EXERCISE DETAILS —
Output all the data exactly. Pictures do not belong in the copy.

▼

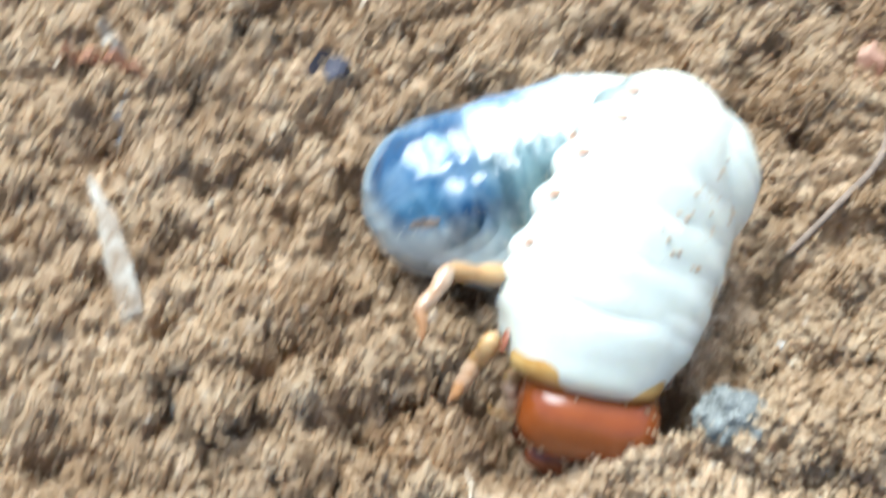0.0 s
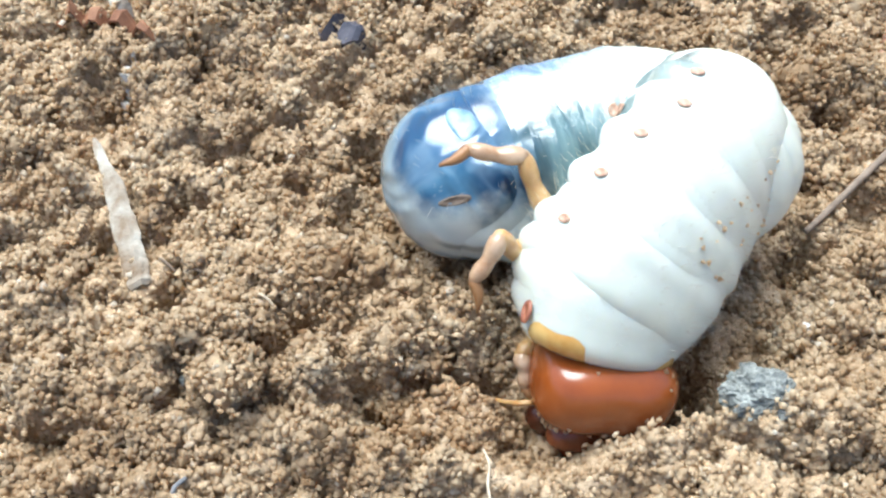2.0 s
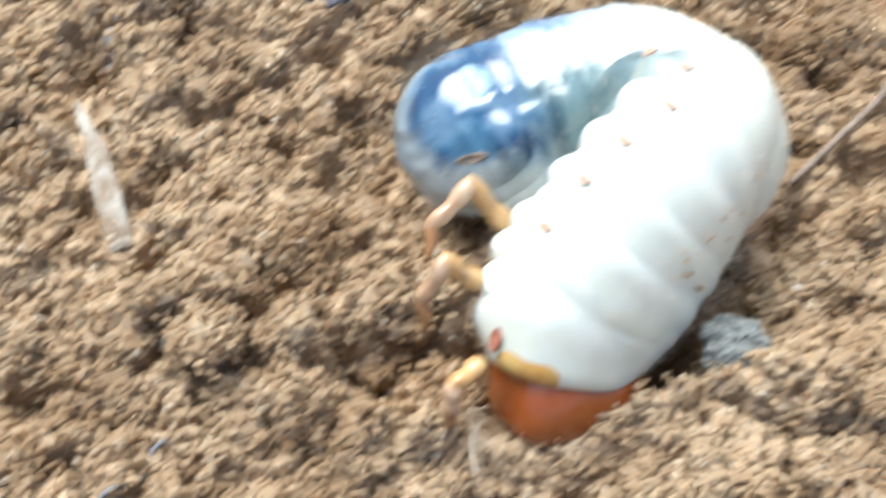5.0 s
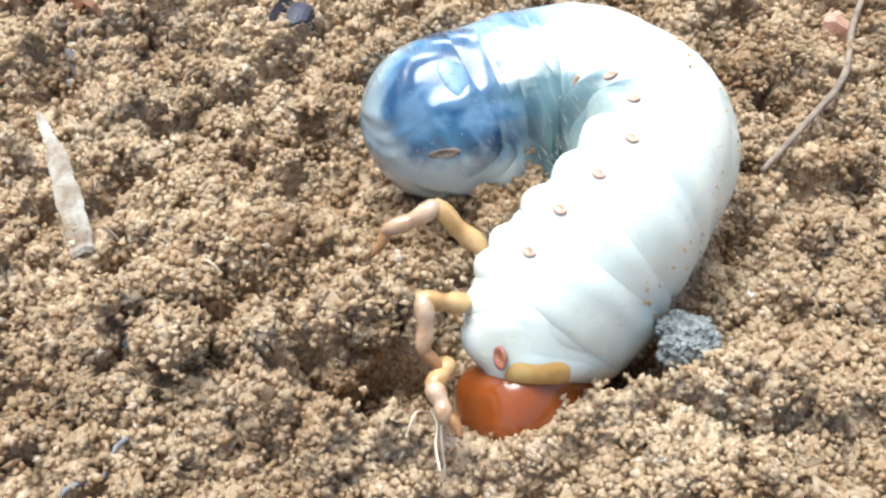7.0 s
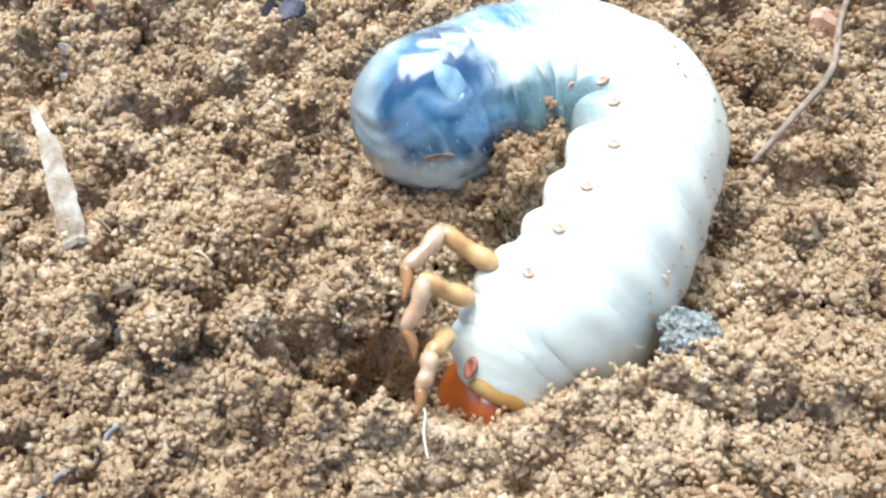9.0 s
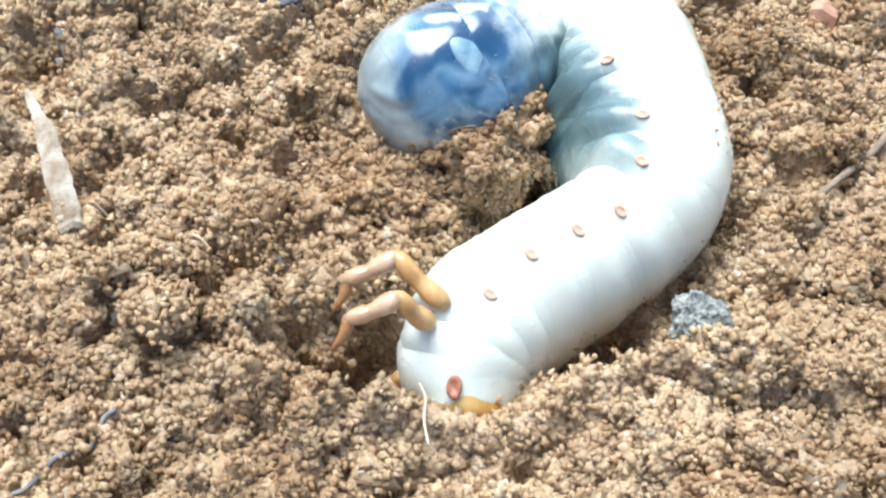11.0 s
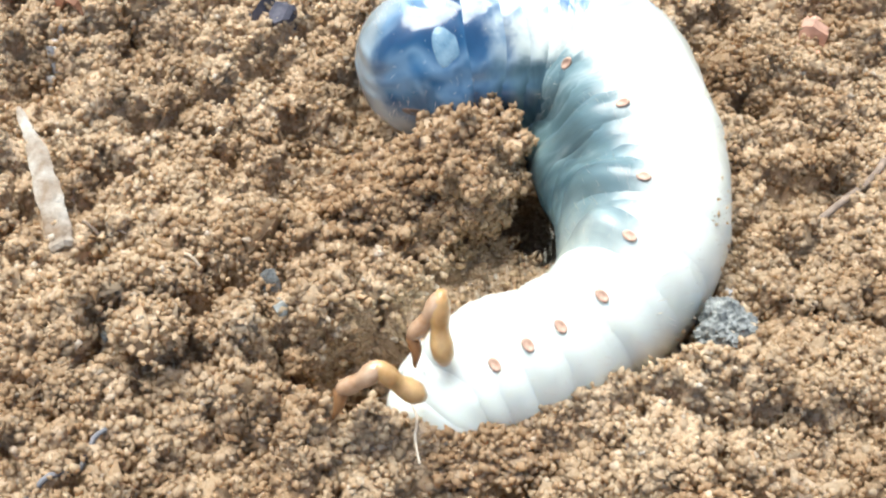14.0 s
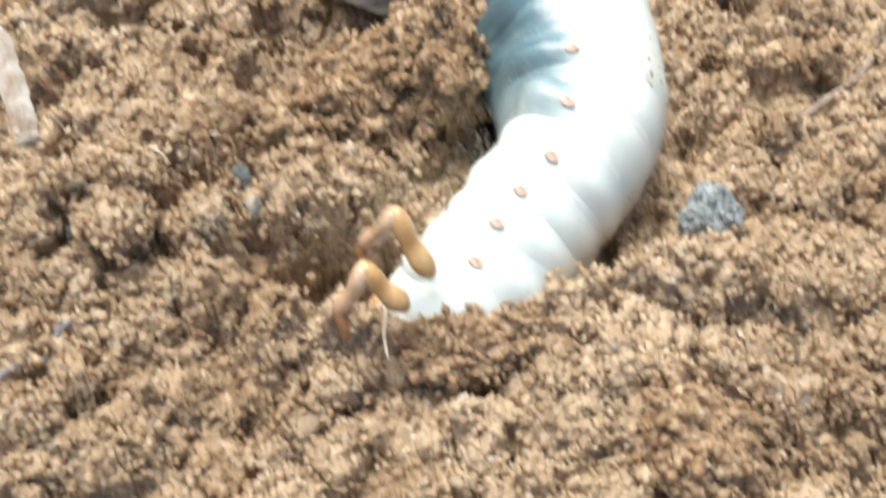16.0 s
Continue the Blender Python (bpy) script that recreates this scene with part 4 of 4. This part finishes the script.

▲

WRITTEN SOLUTION —
0.0 s
2.0 s
5.0 s
7.0 s
9.0 s
11.0 s
14.0 s
16.0 s
Continue the Blender Python (bpy) script that recreates this scene with part 4 of 4. This part finishes the script.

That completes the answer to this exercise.